EWP at Africa Water Week!
Olivier Germain is EWP's Campaigns Advisor. He was at Africa Water Week in Cairo last week following up on the commitments made at the SWA High Level Meeting. Here, he reports back:
23 May 2012
The 4th Africa Water Week (AWW), held in Cairo from 14th to 18th May 2012, came to a close on Friday after a packed week of sessions under the general theme of « Water for Growth in Africa ».
Along with AfricaSan, the AWW is the biggest event focusing on WASH in Africa, and was attended by over 1,000 participants, bringing together over 30 African Ministers, donor agencies, research institutes, youth groups, the media and Civil Society Organisations (CSOs).
This year was also an opportunity to commemorate 10 years of the African Ministers' Council on Water’s (AMCOW) existence, both looking back at what has been achieved and the challenges and opportunities that lie ahead.
So what came out of these discussions? The week was concluded with AMCOW's statement of key messages. ( PDF File 423KB)

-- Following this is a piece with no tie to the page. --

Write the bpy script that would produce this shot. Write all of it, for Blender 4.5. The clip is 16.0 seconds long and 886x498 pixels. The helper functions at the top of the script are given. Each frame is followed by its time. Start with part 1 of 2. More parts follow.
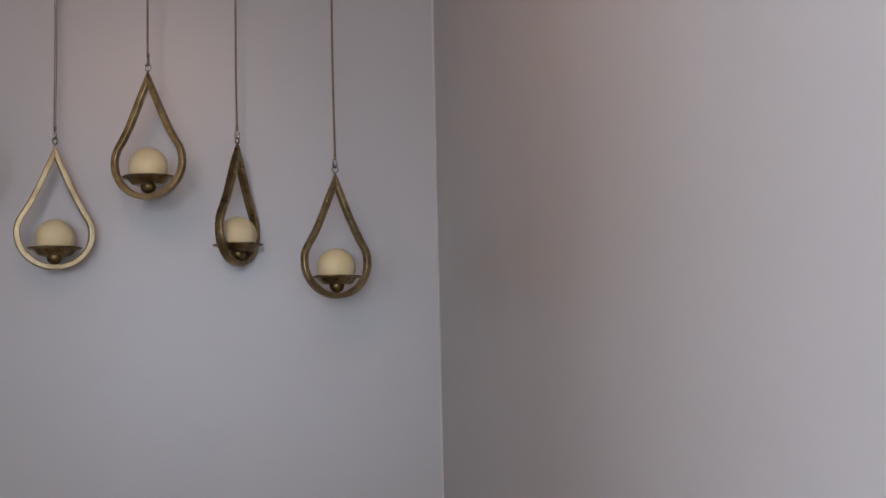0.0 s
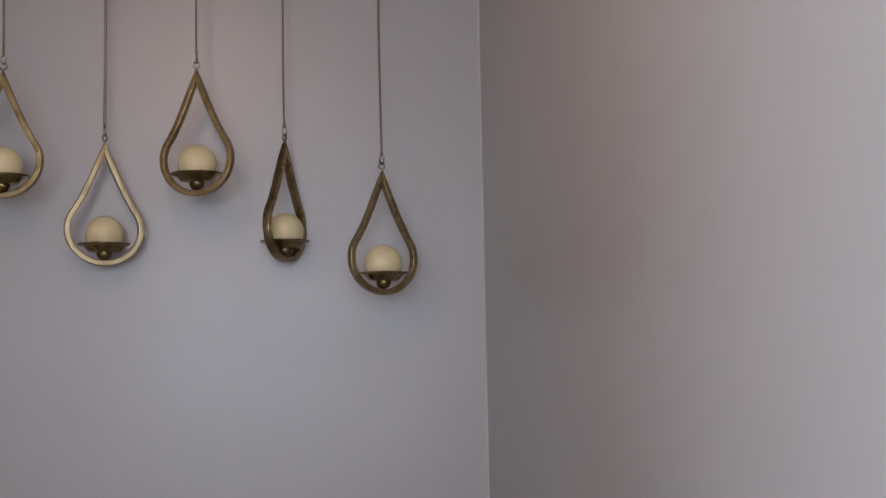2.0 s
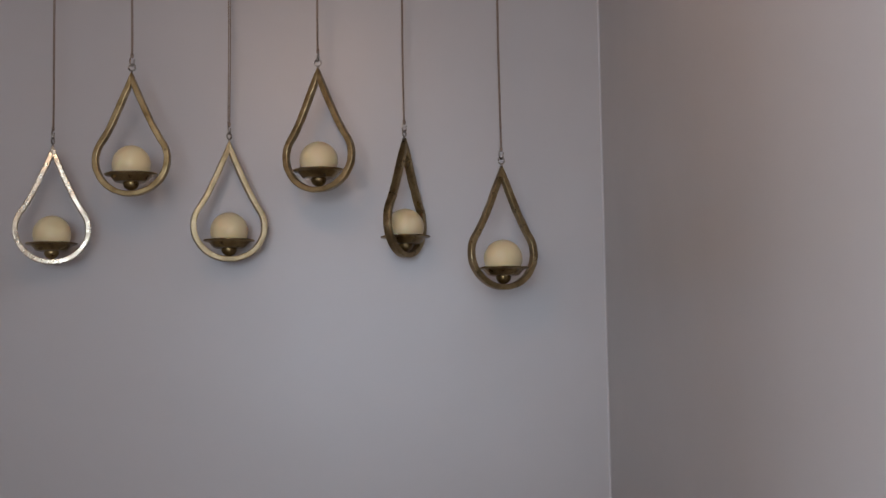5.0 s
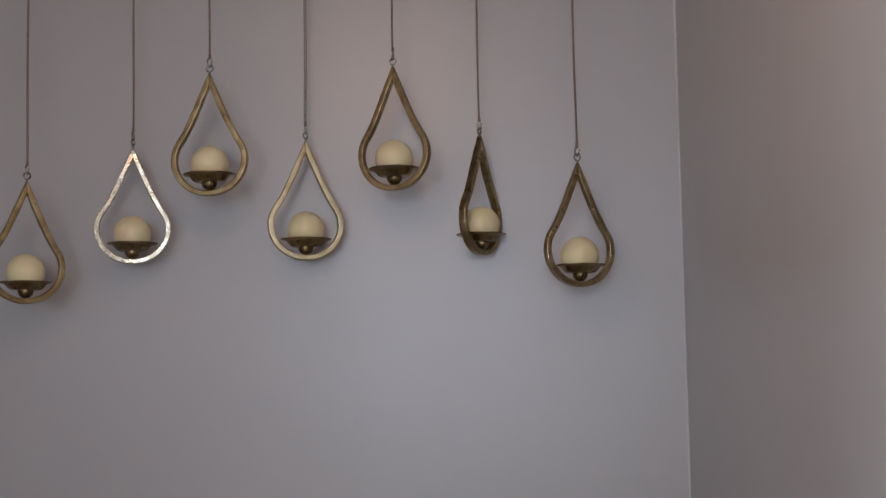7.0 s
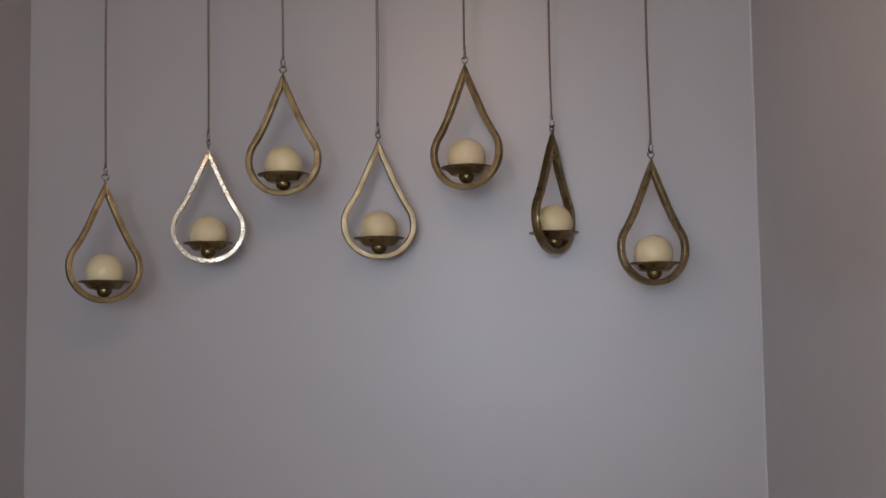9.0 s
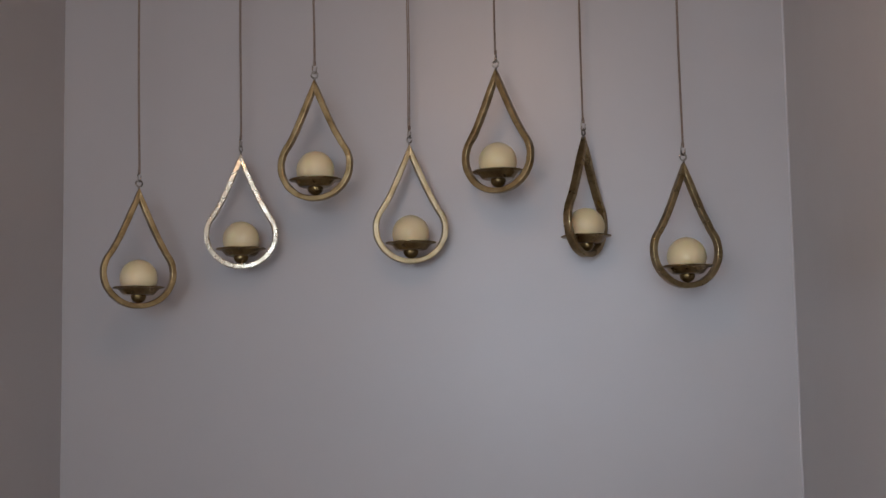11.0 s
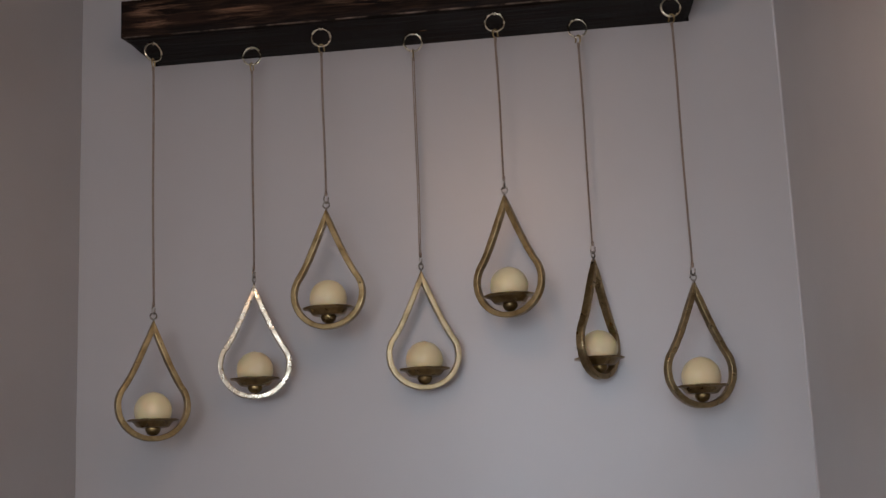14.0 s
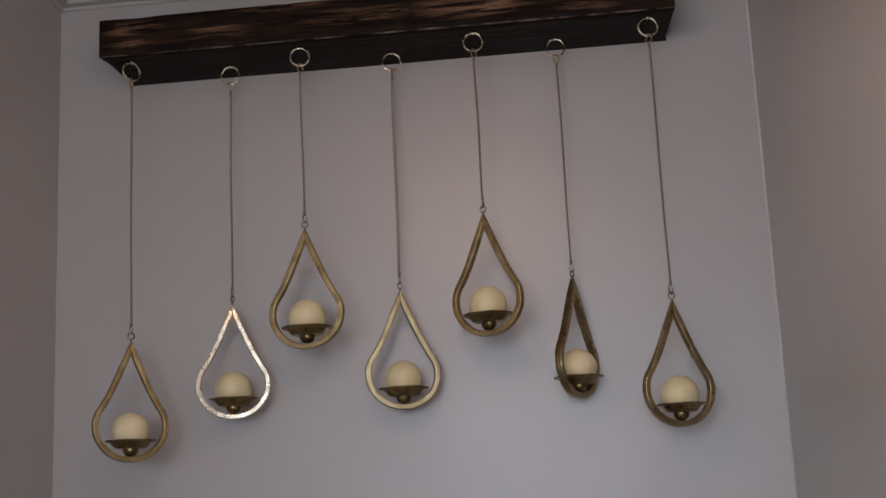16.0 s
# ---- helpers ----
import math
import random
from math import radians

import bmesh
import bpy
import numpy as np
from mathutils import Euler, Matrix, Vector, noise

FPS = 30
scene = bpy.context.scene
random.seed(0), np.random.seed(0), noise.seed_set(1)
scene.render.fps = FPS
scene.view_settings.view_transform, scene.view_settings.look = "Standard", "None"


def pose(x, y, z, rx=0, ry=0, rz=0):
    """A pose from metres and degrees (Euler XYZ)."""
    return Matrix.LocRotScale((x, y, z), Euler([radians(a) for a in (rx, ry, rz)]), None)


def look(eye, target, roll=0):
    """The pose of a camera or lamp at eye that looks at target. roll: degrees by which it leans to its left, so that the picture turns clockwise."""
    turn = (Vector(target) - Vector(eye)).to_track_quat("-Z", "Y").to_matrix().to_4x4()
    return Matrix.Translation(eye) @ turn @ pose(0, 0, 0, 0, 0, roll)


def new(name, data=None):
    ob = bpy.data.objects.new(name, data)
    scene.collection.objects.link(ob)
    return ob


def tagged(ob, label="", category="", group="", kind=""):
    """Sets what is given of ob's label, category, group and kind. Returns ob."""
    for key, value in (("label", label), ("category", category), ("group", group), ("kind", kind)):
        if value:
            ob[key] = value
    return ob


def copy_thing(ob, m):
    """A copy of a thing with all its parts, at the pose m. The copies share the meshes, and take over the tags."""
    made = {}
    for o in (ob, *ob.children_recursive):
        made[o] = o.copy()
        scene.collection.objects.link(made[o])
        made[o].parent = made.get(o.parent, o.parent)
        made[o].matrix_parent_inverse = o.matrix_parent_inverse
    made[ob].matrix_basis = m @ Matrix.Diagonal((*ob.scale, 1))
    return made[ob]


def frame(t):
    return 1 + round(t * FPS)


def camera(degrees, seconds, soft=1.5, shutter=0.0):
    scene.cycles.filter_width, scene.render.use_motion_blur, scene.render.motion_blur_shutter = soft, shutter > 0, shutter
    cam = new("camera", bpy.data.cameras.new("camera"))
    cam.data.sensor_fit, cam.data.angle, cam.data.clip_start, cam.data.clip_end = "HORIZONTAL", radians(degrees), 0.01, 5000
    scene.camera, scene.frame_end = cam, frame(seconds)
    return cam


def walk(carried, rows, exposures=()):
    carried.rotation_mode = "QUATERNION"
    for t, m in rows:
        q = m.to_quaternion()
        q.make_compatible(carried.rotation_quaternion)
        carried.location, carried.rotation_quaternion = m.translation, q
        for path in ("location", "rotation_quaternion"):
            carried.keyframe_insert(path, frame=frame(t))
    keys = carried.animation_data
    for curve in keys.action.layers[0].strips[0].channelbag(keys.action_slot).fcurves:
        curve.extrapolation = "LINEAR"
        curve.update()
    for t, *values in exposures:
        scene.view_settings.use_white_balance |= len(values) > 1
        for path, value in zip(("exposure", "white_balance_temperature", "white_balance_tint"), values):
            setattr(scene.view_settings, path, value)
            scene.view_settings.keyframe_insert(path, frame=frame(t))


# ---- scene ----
cam = camera(38.2, 16.0, soft=1.5)
PATH = [
    (0, (0.315, -2.667, 1.306), (0.588, -0.694, 1.483), -1.3),
    (0.5, (0.31, -2.668, 1.305), (0.57, -0.693, 1.482), -1.2),
    (1, (0.307, -2.669, 1.304), (0.553, -0.692, 1.48), -1.2),
    (1.5, (0.3, -2.669, 1.303), (0.534, -0.69, 1.479), -1.2),
    (2, (0.293, -2.667, 1.302), (0.511, -0.687, 1.478), -1.1),
    (2.5, (0.289, -2.667, 1.301), (0.481, -0.684, 1.476), -1.1),
    (3, (0.289, -2.665, 1.3), (0.452, -0.68, 1.476), -1.0),
    (3.5, (0.29, -2.665, 1.299), (0.42, -0.677, 1.474), -1.1),
    (4, (0.291, -2.664, 1.298), (0.387, -0.674, 1.474), -1.0),
    (6.5, (0.284, -2.66, 1.292), (0.234, -0.668, 1.47), -0.9),
    (7, (0.285, -2.658, 1.292), (0.204, -0.667, 1.47), -0.9),
    (7.5, (0.288, -2.657, 1.292), (0.172, -0.668, 1.469), -0.9),
    (8, (0.292, -2.657, 1.293), (0.144, -0.671, 1.47), -0.8),
    (8.5, (0.291, -2.654, 1.293), (0.117, -0.67, 1.47), -0.8),
    (9, (0.29, -2.655, 1.293), (0.092, -0.673, 1.47), -0.8),
    (11.5, (0.289, -2.655, 1.284), (0.037, -0.681, 1.485), -1.1),
    (12, (0.287, -2.658, 1.283), (0.03, -0.688, 1.517), -1.2),
    (12.5, (0.285, -2.66, 1.283), (0.028, -0.696, 1.557), -1.6),
    (13, (0.284, -2.664, 1.281), (0.028, -0.706, 1.6), -1.9),
    (13.5, (0.283, -2.666, 1.28), (0.03, -0.714, 1.636), -2.1),
    (14, (0.282, -2.669, 1.279), (0.032, -0.723, 1.667), -2.3),
    (14.5, (0.281, -2.67, 1.28), (0.034, -0.729, 1.695), -2.4),
    (15, (0.287, -2.671, 1.277), (0.044, -0.732, 1.703), -2.4),
    (15.5, (0.284, -2.67, 1.28), (0.061, -0.726, 1.697), -2.5),
    (16, (0.287, -2.669, 1.28), (0.068, -0.725, 1.695), -2.6),
]
walk(cam, [(t, look(eye, target, roll)) for t, eye, target, roll in PATH],
     [(0, -0.26, 6440, 10), (5, -0.30, 6500, 10), (10, -0.32, 6510, 10), (12.2, -0.32, 6540, 10), (14, -0.31, 6640, 10), (16, -0.30, 6660, 10)])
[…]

Rather than emerging with a new set of specific commitments, the underlying message was that it was now time “to implement past declarations on water and sanitation”, and the need for “translation into action and tangible benefits of existing political commitments”. Several key documents were referred to such as the 2008 Sharm-el-Sheikh Declaration and the Africa Water Vision 2025. However one glaring omission was the absence of reference to the Sanitation and Water for All (SWA) High Level Meeting commitments, made by over 30 African Ministers in Washington last month. This was in stark contrast to the prominence of SWA during the week’s sessions and the numerous references made to the HLM commitments by Ministers in Cairo, pledging to honour these and accelerate progress towards achieving them.
This re-emphasises the need for close monitoring of political commitments and declarations to ensure visions and statements which events such as the AWW are so good at producing, do not remain just words but are acted upon and translate into increased and sustained access to water and sanitation for all. Civil Society Organisations, including members of End Water Poverty, have a major role to play here, and this was clearly articulated in the African Civil Society Network on Water and Sanitation’s (ANEW) closing remarks ( PDF File 46KB)at the AWW stating “We call upon our Governments to ensure that all existing agreed plans and commitments are duly harmonized and implemented […] and commit ourselves to monitor and report on progress made by each country (at the SWA HLM)”.
Although, events such as the AWW represent significant opportunities to network, promote key findings and recommendations, and influence decision-makers, the rhetoric that comes out of final declarations is only of value if followed up and implemented. AMCOW concluded with “Participants are called to resolve to put our words to action, to hold ourselves accountable to our pledges; to do less talk and walk the talk”. As CSOs we have a duty to take them up on their word and seize this opportunity.